Ironically, the country imported more oil to meet its domestic demand in the past five years even though Prime Minister Narendra Modi had set out a road map for reducing India’s crude oil imports by 10 per cent by 2022 in March 2015.
“We cannot be living in a dream world. India has not been able to raise domestic production of oil and gas for the past decade. Some of its ageing blocks are now showing signs of fatigue while new discoveries and production is not coming online. If we aspire to move of the path of self-sufficiency, efforts to boost domestic production should go on a war footing,” said a former head of country largest state-owned explorer ONGC, asking not to be named.

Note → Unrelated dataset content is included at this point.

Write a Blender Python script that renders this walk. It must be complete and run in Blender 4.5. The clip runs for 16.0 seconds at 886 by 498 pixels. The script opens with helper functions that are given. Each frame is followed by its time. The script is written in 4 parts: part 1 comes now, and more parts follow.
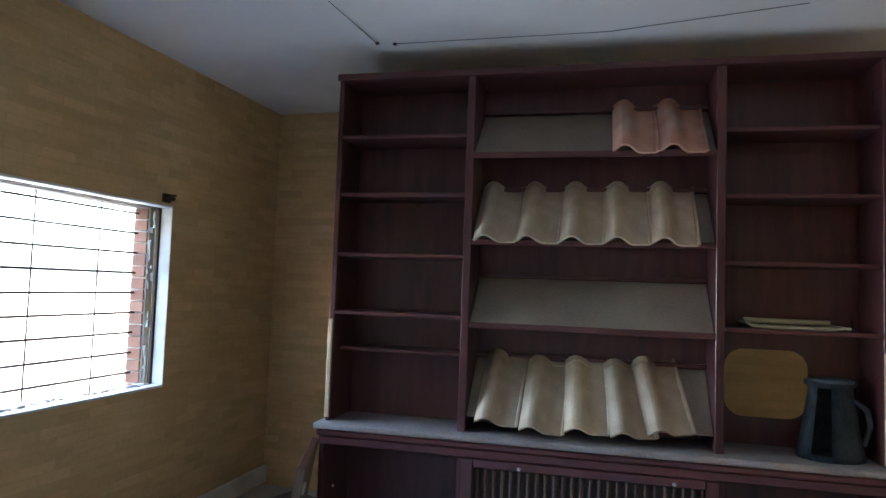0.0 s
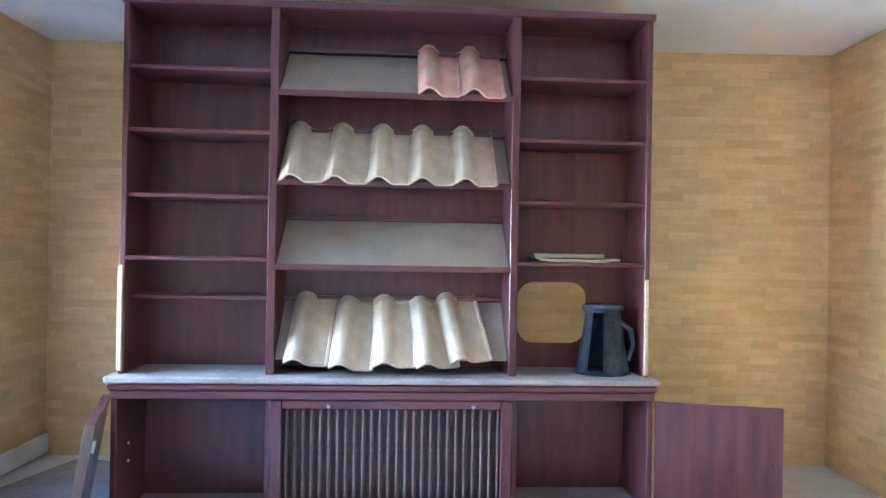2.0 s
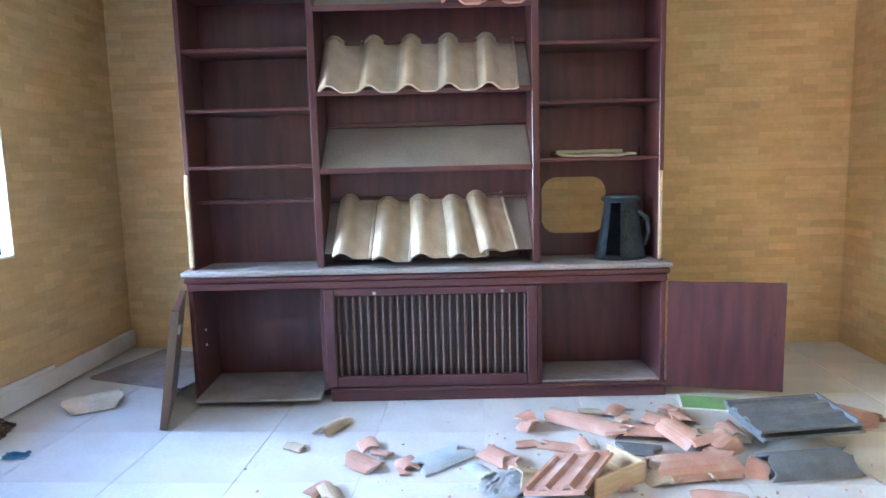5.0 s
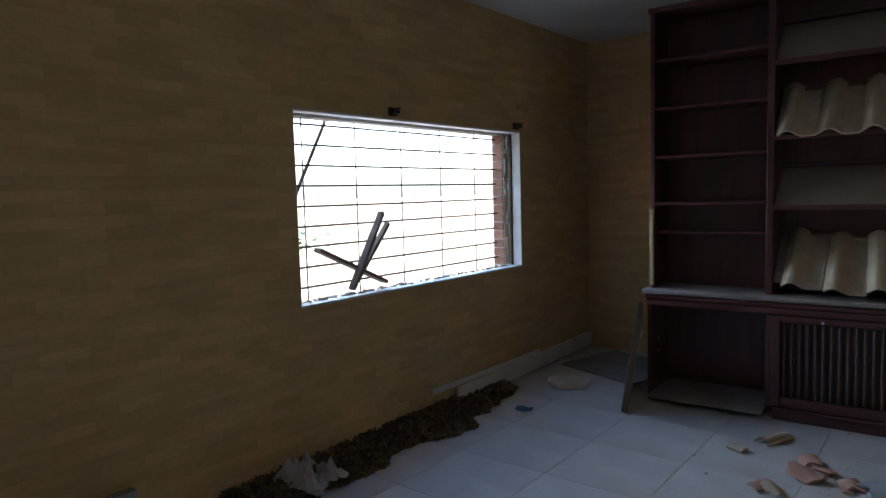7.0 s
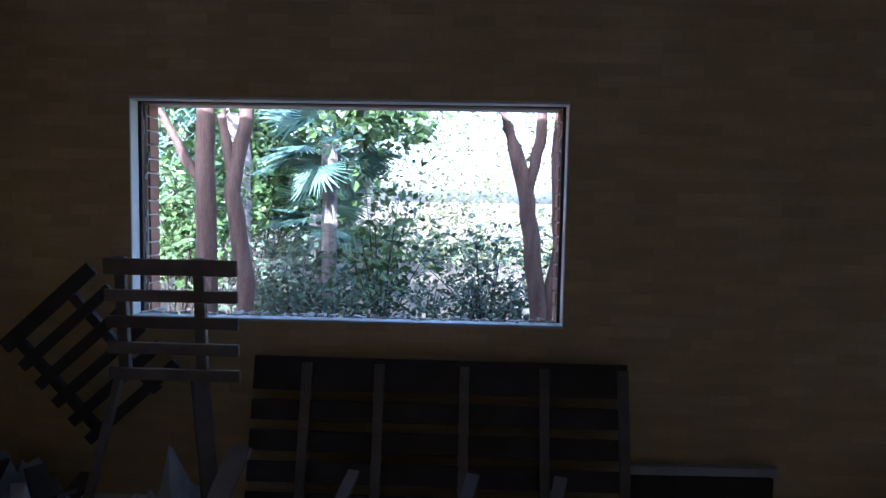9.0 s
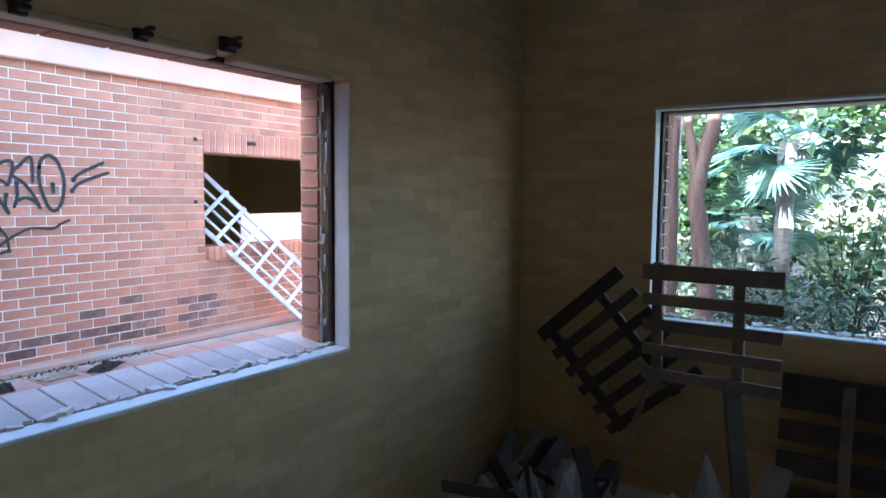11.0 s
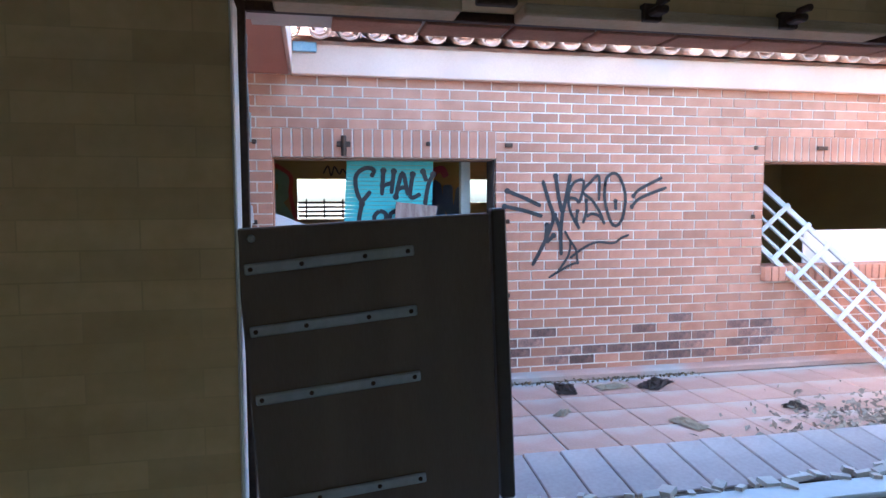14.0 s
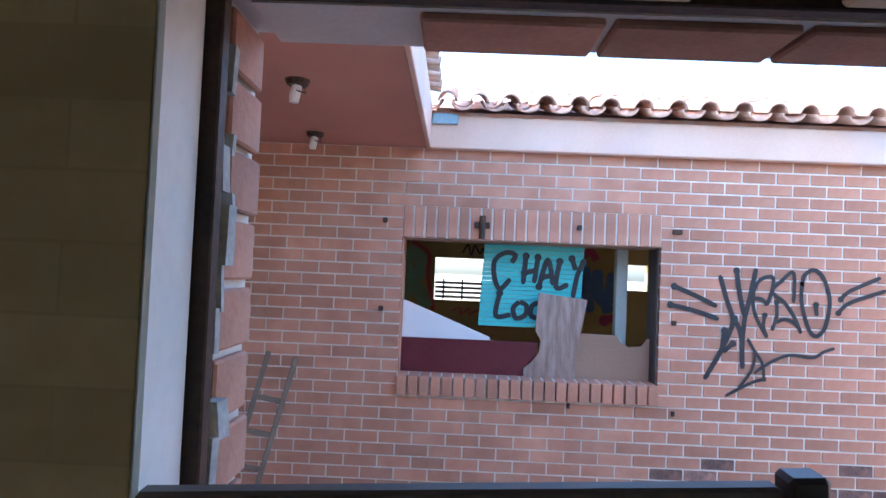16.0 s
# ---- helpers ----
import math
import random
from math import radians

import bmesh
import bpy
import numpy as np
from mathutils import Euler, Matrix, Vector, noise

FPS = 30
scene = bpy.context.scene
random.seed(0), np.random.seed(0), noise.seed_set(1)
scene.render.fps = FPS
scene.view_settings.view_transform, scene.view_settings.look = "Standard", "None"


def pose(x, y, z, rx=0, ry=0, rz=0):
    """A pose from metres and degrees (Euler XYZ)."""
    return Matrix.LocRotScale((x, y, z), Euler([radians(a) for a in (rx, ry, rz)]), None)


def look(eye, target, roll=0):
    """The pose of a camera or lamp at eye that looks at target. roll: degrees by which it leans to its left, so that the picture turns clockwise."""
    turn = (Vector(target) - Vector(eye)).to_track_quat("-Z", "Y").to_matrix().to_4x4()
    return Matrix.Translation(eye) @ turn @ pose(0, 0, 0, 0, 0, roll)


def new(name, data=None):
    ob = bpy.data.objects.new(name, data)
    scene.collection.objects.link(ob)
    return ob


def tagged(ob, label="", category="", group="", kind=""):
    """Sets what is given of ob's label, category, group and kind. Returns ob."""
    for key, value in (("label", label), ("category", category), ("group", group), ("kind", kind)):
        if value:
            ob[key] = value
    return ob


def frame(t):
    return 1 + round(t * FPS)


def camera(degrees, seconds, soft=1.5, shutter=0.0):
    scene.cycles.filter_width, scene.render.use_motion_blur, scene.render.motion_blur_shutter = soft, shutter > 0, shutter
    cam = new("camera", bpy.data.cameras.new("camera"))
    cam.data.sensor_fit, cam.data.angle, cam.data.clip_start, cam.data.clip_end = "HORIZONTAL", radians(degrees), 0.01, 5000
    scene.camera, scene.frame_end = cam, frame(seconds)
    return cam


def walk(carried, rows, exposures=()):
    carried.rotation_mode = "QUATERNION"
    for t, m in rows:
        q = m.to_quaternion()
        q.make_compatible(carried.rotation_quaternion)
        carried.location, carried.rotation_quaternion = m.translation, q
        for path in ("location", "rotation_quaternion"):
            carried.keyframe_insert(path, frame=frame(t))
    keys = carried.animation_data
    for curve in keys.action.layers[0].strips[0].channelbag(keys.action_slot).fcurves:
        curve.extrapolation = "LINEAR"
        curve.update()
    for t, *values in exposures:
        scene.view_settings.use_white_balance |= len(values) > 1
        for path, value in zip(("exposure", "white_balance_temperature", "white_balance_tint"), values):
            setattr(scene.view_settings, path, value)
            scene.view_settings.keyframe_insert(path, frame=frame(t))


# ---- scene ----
cam = camera(68.4, 16.0)
PATH = [
    (0, (1.824, 0.371, 1.668), (1.268, 2.289, 1.786), 2.00),
    (0.5, (1.750, 0.338, 1.652), (1.464, 2.314, 1.770), 1.90),
    (1, (1.783, 0.345, 1.618), (1.700, 2.342, 1.694), 1.50),
    (1.5, (1.841, 0.350, 1.607), (1.823, 2.350, 1.647), 1.20),
    (2, (1.845, 0.361, 1.562), (1.859, 2.361, 1.570), 1.00),
    (2.5, (1.863, 0.370, 1.524), (1.916, 2.368, 1.447), 0.10),
    (3, (1.877, 0.380, 1.523), (1.956, 2.374, 1.386), -0.70),
    (5.3, (1.957, -0.126, 1.466), (1.749, 1.846, 1.210), -1.50),
    (5.5, (1.983, -0.199, 1.460), (1.685, 1.763, 1.204), -1.30),
    (6, (2.062, -0.445, 1.559), (1.342, 1.404, 1.308), -0.50),
    (6.5, (2.051, -0.635, 1.619), (0.970, 1.037, 1.431), -0.90),
    (7, (1.989, -0.906, 1.615), (0.734, 0.642, 1.449), -1.60),
    (7.5, (2.025, -1.070, 1.557), (0.430, 0.128, 1.409), -2.30),
    (8, (2.183, -1.066, 1.612), (0.290, -0.439, 1.461), -0.50),
    (8.5, (2.268, -1.085, 1.613), (0.287, -0.868, 1.449), 0.50),
    (8.6, (2.274, -1.093, 1.610), (0.286, -0.938, 1.454), 0.70),
    (9, (2.299, -1.161, 1.616), (0.305, -1.229, 1.469), 1.10),
    (9.2, (2.317, -1.212, 1.617), (0.338, -1.464, 1.469), 0.90),
    (11.3, (2.540, -1.900, 1.650), (1.014, -3.185, 1.495), 0.80),
    (11.5, (2.475, -1.910, 1.649), (1.066, -3.322, 1.502), 1.00),
    (11.6, (2.443, -1.904, 1.659), (1.102, -3.381, 1.511), 1.10),
    (12, (2.450, -1.932, 1.674), (1.362, -3.604, 1.525), 1.76),
    (12.5, (2.459, -1.968, 1.692), (1.585, -3.763, 1.560), 0.60),
    (13, (2.468, -2.019, 1.684), (1.804, -3.901, 1.559), 0.50),
    (13.2, (2.493, -2.060, 1.684), (1.925, -3.971, 1.529), 1.30),
    (13.5, (2.470, -2.129, 1.679), (2.027, -4.072, 1.509), 0.90),
    (14, (2.456, -2.404, 1.714), (2.059, -4.359, 1.567), -0.20),
    (14.5, (2.411, -2.647, 1.751), (2.041, -4.609, 1.618), -0.10),
    (15, (2.340, -2.820, 1.831), (2.151, -4.810, 1.780), 1.04),
    (15.5, (2.331, -2.994, 1.832), (2.331, -4.994, 1.856), 2.21),
    (16, (2.351, -3.202, 1.844), (2.391, -5.200, 1.915), 2.40),
]
EXPOSURES = [(0, 5.0, 5500, 10), (0.6, 6.1, 5300, 10), (1.2, 7.05, 4900, 10), (3.2, 7.0, 4850, 10), (5.5, 6.4, 5500, 10), (5.9, 5.8, 5700, 10), (6.3, 5.0, 5900, 11), (6.6, 4.3, 5900, 12), (7.0, 3.6, 5800, 12), (7.6, 3.2, 5400, 12), (8.2, 2.7, 4900, 17), (9.2, 2.6, 4800, 18), (11.3, 3.25, 5000, 5), (12.5, 3.05, 5000, 5), (14.5, 3.25, 5000, 5), (15.5, 3.25, 5000, 5), (16.0, 3.05, 4950, 5)]
walk(cam, [(t, look(eye, target, roll)) for t, eye, target, roll in PATH], EXPOSURES)

# ---- world and sun ----
TO_SUN = Vector((0.86, -0.13, 0.47)).normalized()
world = bpy.data.worlds.new("world")
scene.world = world
world.use_nodes = True
wn, wl = world.node_tree.nodes, world.node_tree.links
sky = wn.new("ShaderNodeTexSky")
sky.sky_type, sky.sun_disc = "NISHITA", False
sky.sun_elevation = math.asin(TO_SUN.z)
sky.sun_rotation = math.atan2(TO_SUN.x, TO_SUN.y)
sky.dust_density = 3.0
wl.new(sky.outputs[0], wn["Background"].inputs[0])
wn["Background"].inputs[1].default_value = 0.15
sun = new("sun", bpy.data.lights.new("sun", "SUN"))
sun.data.energy, sun.data.angle, sun.data.color = 4.0, radians(0.5), (1.0, 0.94, 0.85)
sun.matrix_world = look((0, 0, 0), -TO_SUN)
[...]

Though the Ministry of Petroleum and Natural Gas (MoPNG) has taken several policy measures to ramp up domestic production with reforms such as the Hydrocarbon Exploration Licensing Policy, or HELP, and taking a series of de-bottlenecking measures in NELP, or New Exploration Licensing Policy, and pre-NELP regimes, the results are yet to show on the ground.
What is frustrating is that country’s oil production has stagnated around 35 million tonnes (MT) since 2007-08 onwards while domestic gas output has actually fallen for the past four years. Over the past 19 years, from 1998-99 to 2017-18, India’s crude oil production increased only by 8.8 per cent from 32.8 MT to 35.77 MT.
The decline has come at a time when consumption is rising, pushing the country to rely more on imports.
Higher imports have also meant rising import bill, pushing up the current account deficit. As per estimates, crude import bill in FY19 is expected to shoot up by close to 50 per cent to $ 130 billion, twice the level what government agencies were earlier projecting.
If the oil import bill reaches closer to $ 130 billion mark, it would be close to levels experienced in FY13 and FY14 when international oil prices had skyrocketed and hovered over $100 a barrel for most of the year. The Indian basket of crude at present is just about $ 65 a barrel.
This will make oil import bill for FY 19 the highest in the five years of the Modi government and very close to high import bill during UPA-II when the crude oil prices had breached all records to touch close to $ 140 a barrel mark.